Should Sikhs wear motorcycle helmets?

Sikh Baljinder Badesha rides without a helmet

What is more important: Religious belief or safety? The issue has been around for a while and has recently resurfaced in Canada.

WATCH SIKH TIE TURBAN WHILE RIDING

Ontario Premier Kathleen Wynne has ruled against turban-wearing Sikhs being exempt from wearing a helmet while riding a motorcycle saying that safety is the utmost priority.

It follows a $100 fine given to Sikh Baljinder Badesha who rode without a helmet.

The Premier claims that in jurisdictions with mandatory helmet laws, death rates in motorcycle accidents have gone down 30% and head injuries down by 75%. Ontario has a mandatory helmet law which the courts have found doesn’t infringe on the Charter of Rights and Freedoms or the Ontario Human Rights Code.

The Canadian Sikh Association says the decision is “deeply” disappointing.

In 2013, a Queensland court ruled that a turban-wearing Sikh didn’t need to wear a helmet while riding a bicycle, but that ruling has not yet been tested for the use of riding motorcycles!

Another similar issue is the right of fuel station operators to require motorcycle riders to remove their helmets before fuelling for “safety reasons”, yet they can’t require Muslim women wearing a hijab to unveil their faces. (Actually, it’s not really a safety issue at all, but an issue of identifying people in case they “do a runner” without paying.)

So, is safety more important than religious freedom? Or should there be legal exemptions based on religious rites?

10 Comments

  1. During the First and Second World Wars, sikhs fought for the British Empire. They did NOT wear helmets while being shot at by the enemy as their beliefs forbid them from removing it. If a sikh is prepared to go into battle for this country without a helmet why should they not be allowed to ride a motorcycle without one. I’m writing from England where this law was changed as a consequence of the above point by the government who initially objected.
    To those who say rules are rules, get a life.

  2. If person go on work a sikh not able to go without turbn and helmet we can not wear over the turbn it posses psychological more chance of risk please allow the person with proper thick turbn to drive because without turbn no sikh is sikh

  3. I believe its their own choice – Helmetless or Headless? Both linked in the rising numbers of deaths in motorcycle accidents, especially so in places like Florida that has no helmet law. I am amiss at what the real issue here is and am puzzled why any rider in his right mind (pun intended) would NOT choose to wear a protective helmet considering the extreme danger of riding motorcycles.

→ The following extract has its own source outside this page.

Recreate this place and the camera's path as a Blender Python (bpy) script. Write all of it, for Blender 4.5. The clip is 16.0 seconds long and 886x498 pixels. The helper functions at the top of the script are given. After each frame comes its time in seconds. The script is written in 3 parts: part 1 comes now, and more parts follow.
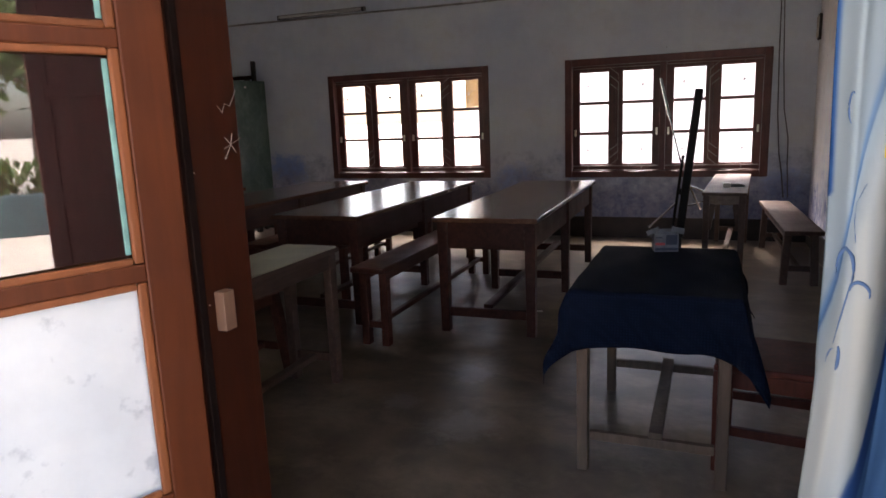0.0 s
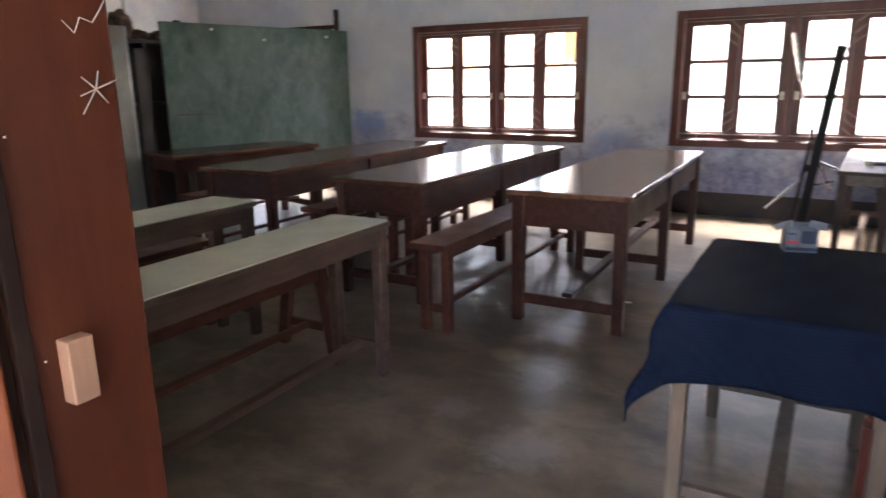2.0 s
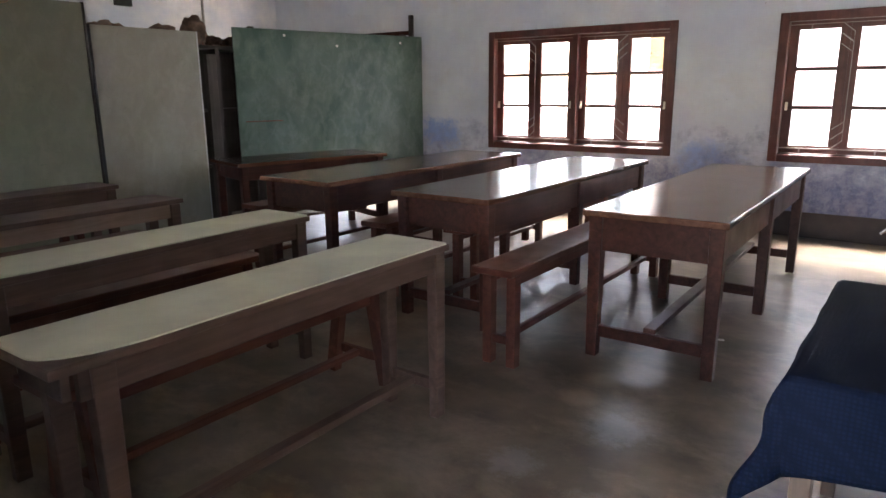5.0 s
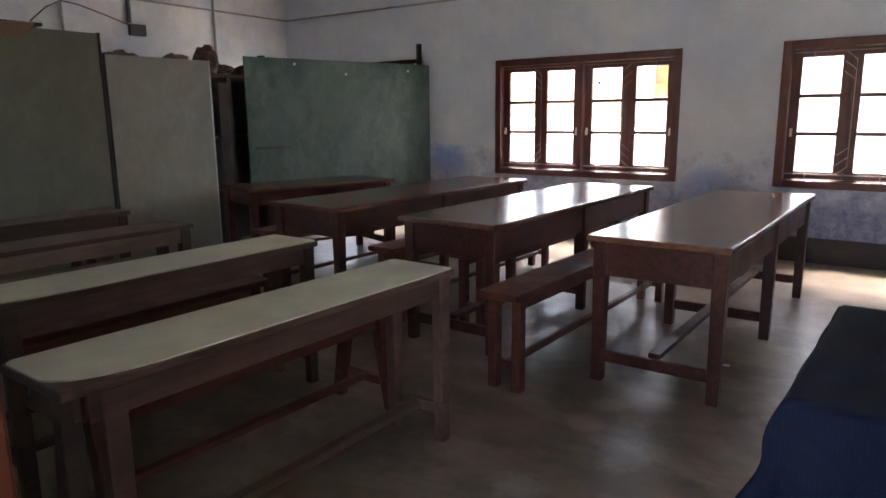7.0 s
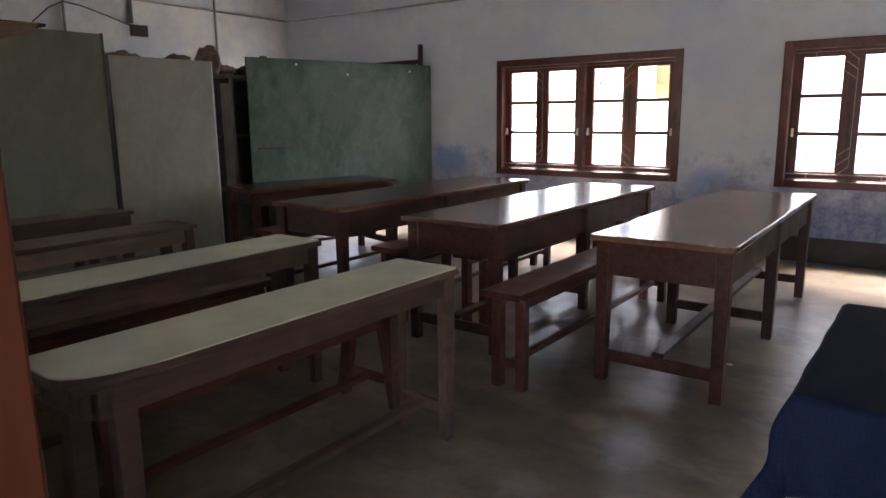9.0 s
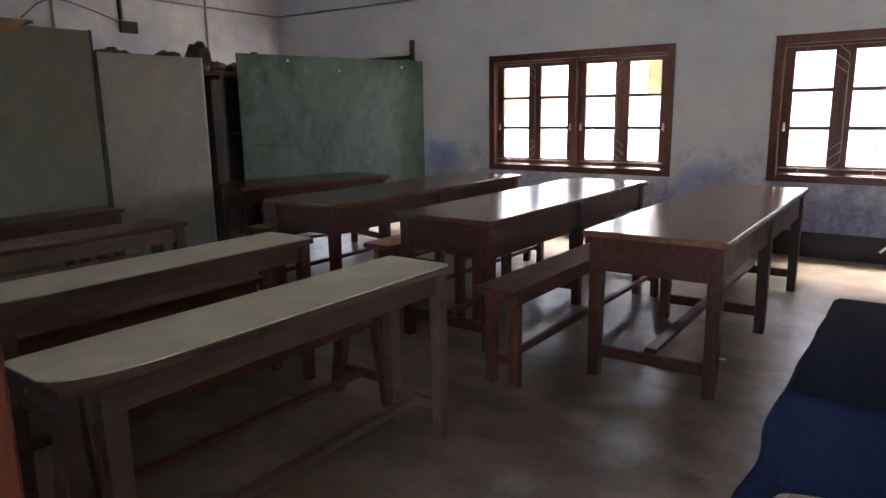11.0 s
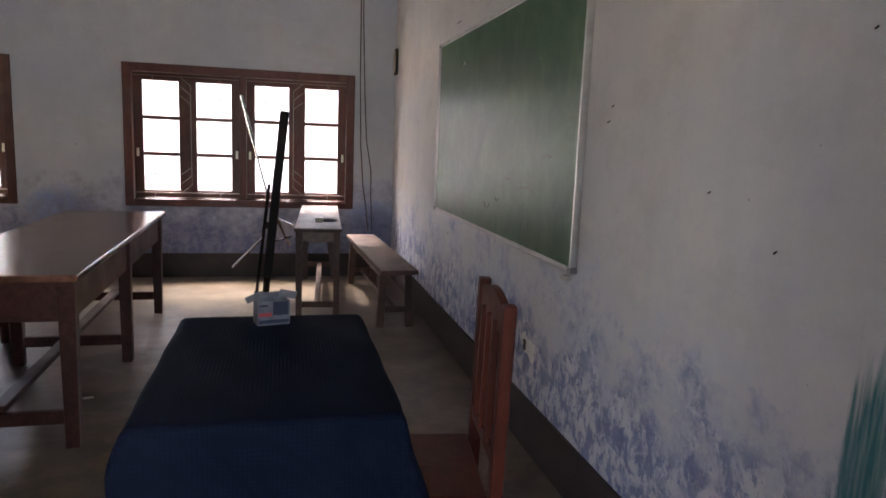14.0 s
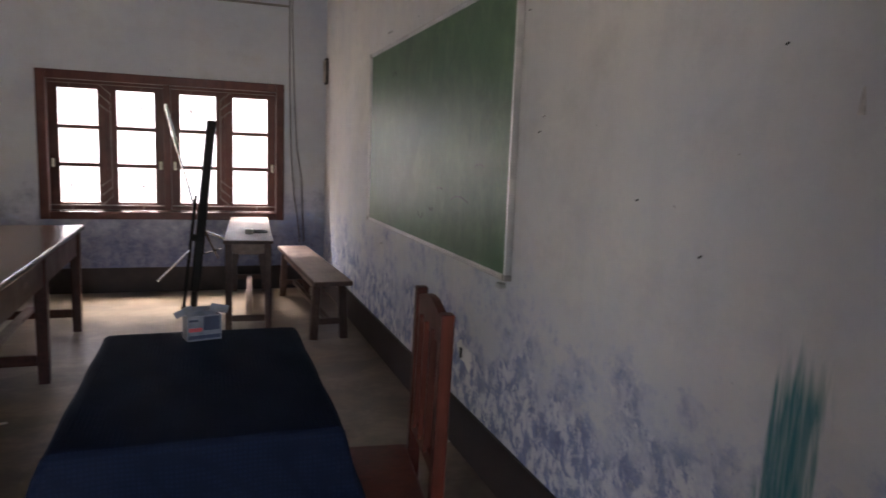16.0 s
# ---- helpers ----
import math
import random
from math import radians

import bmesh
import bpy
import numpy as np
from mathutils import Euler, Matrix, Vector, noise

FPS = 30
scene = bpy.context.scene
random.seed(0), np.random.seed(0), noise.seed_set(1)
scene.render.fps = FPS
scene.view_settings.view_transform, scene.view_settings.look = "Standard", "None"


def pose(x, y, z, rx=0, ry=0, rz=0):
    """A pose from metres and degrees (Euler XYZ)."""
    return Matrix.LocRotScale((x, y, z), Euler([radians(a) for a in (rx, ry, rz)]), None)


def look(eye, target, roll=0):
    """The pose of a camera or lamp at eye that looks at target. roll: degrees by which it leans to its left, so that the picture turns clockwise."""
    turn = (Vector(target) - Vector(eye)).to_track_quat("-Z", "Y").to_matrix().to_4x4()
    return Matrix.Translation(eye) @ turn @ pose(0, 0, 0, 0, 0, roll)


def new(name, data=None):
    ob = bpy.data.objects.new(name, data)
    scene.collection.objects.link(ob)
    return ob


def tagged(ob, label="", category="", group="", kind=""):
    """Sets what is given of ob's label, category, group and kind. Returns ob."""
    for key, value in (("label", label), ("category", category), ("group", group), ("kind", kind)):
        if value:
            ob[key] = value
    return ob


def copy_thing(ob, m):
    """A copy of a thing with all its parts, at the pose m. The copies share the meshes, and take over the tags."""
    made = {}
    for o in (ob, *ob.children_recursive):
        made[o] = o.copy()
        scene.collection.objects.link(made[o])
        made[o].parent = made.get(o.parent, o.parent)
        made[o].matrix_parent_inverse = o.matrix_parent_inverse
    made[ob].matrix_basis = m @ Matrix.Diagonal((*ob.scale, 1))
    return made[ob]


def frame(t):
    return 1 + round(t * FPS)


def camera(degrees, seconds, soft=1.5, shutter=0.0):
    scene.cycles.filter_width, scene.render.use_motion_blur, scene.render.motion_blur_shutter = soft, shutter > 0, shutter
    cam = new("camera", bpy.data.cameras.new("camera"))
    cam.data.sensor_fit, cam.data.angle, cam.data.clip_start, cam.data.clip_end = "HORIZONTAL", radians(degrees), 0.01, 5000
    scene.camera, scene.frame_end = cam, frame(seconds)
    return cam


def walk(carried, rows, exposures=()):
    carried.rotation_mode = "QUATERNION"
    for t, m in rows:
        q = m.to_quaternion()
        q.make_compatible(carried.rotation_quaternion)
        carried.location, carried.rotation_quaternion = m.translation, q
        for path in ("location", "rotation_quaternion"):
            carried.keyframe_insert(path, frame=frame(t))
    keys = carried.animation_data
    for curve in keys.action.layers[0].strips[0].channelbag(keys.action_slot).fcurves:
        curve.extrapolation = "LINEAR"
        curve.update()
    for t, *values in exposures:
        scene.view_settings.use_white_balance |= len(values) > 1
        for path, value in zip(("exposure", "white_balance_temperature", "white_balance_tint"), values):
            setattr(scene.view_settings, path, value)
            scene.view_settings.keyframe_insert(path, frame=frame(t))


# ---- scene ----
cam = camera(66.6, 16.0, soft=1.5, shutter=0.5)
PATH = [
    (0, (-0.923, -7.642, 1.365), (-1.656, -5.82, 0.989), -2.2),
    (0.5, (-0.916, -7.613, 1.351), (-1.616, -5.788, 0.929), -1.8),
    (1, (-0.976, -7.504, 1.327), (-1.669, -5.685, 0.87), 0.5),
    (1.5, (-1.064, -7.297, 1.343), (-1.755, -5.507, 0.778), -1.5),
    (2, (-1.053, -7.076, 1.339), (-2.018, -5.392, 0.854), -0.8),
    (2.5, (-1.091, -6.914, 1.336), (-2.174, -5.324, 0.788), -1.8),
    (3, (-1.173, -6.804, 1.344), (-2.192, -5.151, 0.866), -1.4),
    (3.5, (-1.202, -6.771, 1.331), (-2.348, -5.196, 0.877), 1.0),
    (6, (-1.19, -6.747, 1.331), (-2.349, -5.184, 0.87), -1.5),
    (6.5, (-1.179, -6.764, 1.339), (-2.36, -5.214, 0.889), -1.8),
    (7, (-1.167, -6.772, 1.339), (-2.347, -5.204, 0.952), -0.6),
    (7.5, (-1.176, -6.788, 1.334), (-2.349, -5.21, 0.968), -0.2),
    (8, (-1.169, -6.791, 1.335), (-2.315, -5.198, 0.949), -0.1),
    (8.5, (-1.175, -6.793, 1.335), (-2.354, -5.224, 0.954), -0.6),
    (11, (-1.178, -6.778, 1.339), (-2.342, -5.201, 0.941), -0.9),
    (11.5, (-1.166, -6.779, 1.34), (-2.235, -5.138, 0.935), -0.8),
    (12, (-1.133, -6.778, 1.347), (-1.989, -5.017, 0.938), -0.6),
    (12.5, (-1.117, -6.737, 1.338), (-1.39, -4.804, 0.905), -0.3),
    (13, (-1.088, -6.695, 1.334), (-0.757, -4.761, 0.95), 2.3),
    (13.5, (-1.086, -6.686, 1.339), (-0.629, -4.775, 0.966), 2.6),
    (14, (-1.082, -6.674, 1.344), (-0.615, -4.754, 1.036), 2.3),
    (14.5, (-1.082, -6.678, 1.345), (-0.569, -4.761, 1.094), 2.5),
    (15, (-1.084, -6.682, 1.346), (-0.585, -4.761, 1.099), 2.4),
    (15.5, (-1.087, -6.674, 1.345), (-0.567, -4.759, 1.091), 2.2),
    (16, (-1.092, -6.671, 1.343), (-0.434, -4.803, 1.071), 2.2),
]
walk(cam, [(t, look(eye, target, roll)) for t, eye, target, roll in PATH],
     exposures=[(0.0, 2.78, 6900, 20), (1.2, 3.1, 6900, 20), (2.0, 4.42, 6700, 15), (3.0, 4.6, 6700, 15), (6.0, 4.6, 6700, 15), (6.5, 4.6, 6700, 15), (7.0, 4.05, 6700, 16),
                (11.5, 3.97, 6700, 16), (12.5, 3.32, 6750, 17), (13.3, 3.42, 6850, 19), (14.5, 3.5, 6850, 19), (16.0, 3.37, 6900, 19)])

# ---------------- daylight ----------------
world = bpy.data.worlds.new("daylight")
scene.world = world
world.use_nodes = True
wnt = world.node_tree
sky = wnt.nodes.new("ShaderNodeTexSky")
sky.sky_type = "NISHITA"
sky.sun_disc = False
sky.sun_elevation = radians(60)
sky.sun_rotation = radians(-27)
sky.air_density = 1.0
sky.dust_density = 3.0
wnt.nodes["Background"].inputs["Strength"].default_value = 0.15
wnt.links.new(sky.outputs[0], wnt.nodes["Background"].inputs["Color"])
sun_data = bpy.data.lights.new("sun", "SUN")
sun_data.energy = 4.0
sun_data.angle = radians(25)
sun_data.color = (1.0, 0.98, 0.96)
sun = new("sun", sun_data)
sun.matrix_world = look((-6, 12, 23), (0, 0, 0))

# ---------------- node helpers ----------------
def shader(name, rough=0.6, metal=0.0, spec=0.5):
    m = bpy.data.materials.new(name)
    m.use_nodes = True
    b = m.node_tree.nodes["Principled BSDF"]
    b.inputs["Roughness"].default_value = rough
    b.inputs["Metallic"].default_value = metal
    b.inputs["Specular IOR Level"].default_value = spec
    return m, m.node_tree, b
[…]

  4. I don’t think they could fit a helmet on as their turbans cover a lifetime of never getting a haircut. (I worked with a Indian whose hair could touch the ground standing up) They would have the same problem as a person with a lifetime growth of dreadlocks. Now until Nolan comes out with the new n104 in XXXXXXL or puts in a pony tail hole then they will have no excuses.

  5. Sorry, but rules are rules. I could have a scalp condition for example and not want to wear a helmet….tough titty.
    All this inequality does is undermine minorities and cause resentment. The turban comes off at times, so it can come off to put a helmet on.

    1. John is spot on.. you dont like our rules… theres the door. I didnt make you come here. And what kills me is how we have to bend to accomodate them. Why? Most immigrants come to our land for a better life. Well maybe life is better here cause we have laws that citizens must follow, as apposes to kids walking down the streets with rocket launchers. And i bet your bottom dollar that if i was overseas in their home land theyd be the first to tell me im not allowed to do this or that. Man this bothers me. Follow the rules or get out.

      1. Hi “Me”,
        I hear what you are saying and you may be right about what you would be allowed to do in other countries.
        However, isn’t it worth celebrating how our democratic society stands apart from others because our citizens are free to challenge the laws and our legal system is flexible enough to adapt to an ever-changing society?
        Otherwise, we’d still have capital punishment and women and aborigines would not be allowed to vote.
        Motorcyclists are often the outcasts of society, so surely we can sympathise with people who do not “fit in”.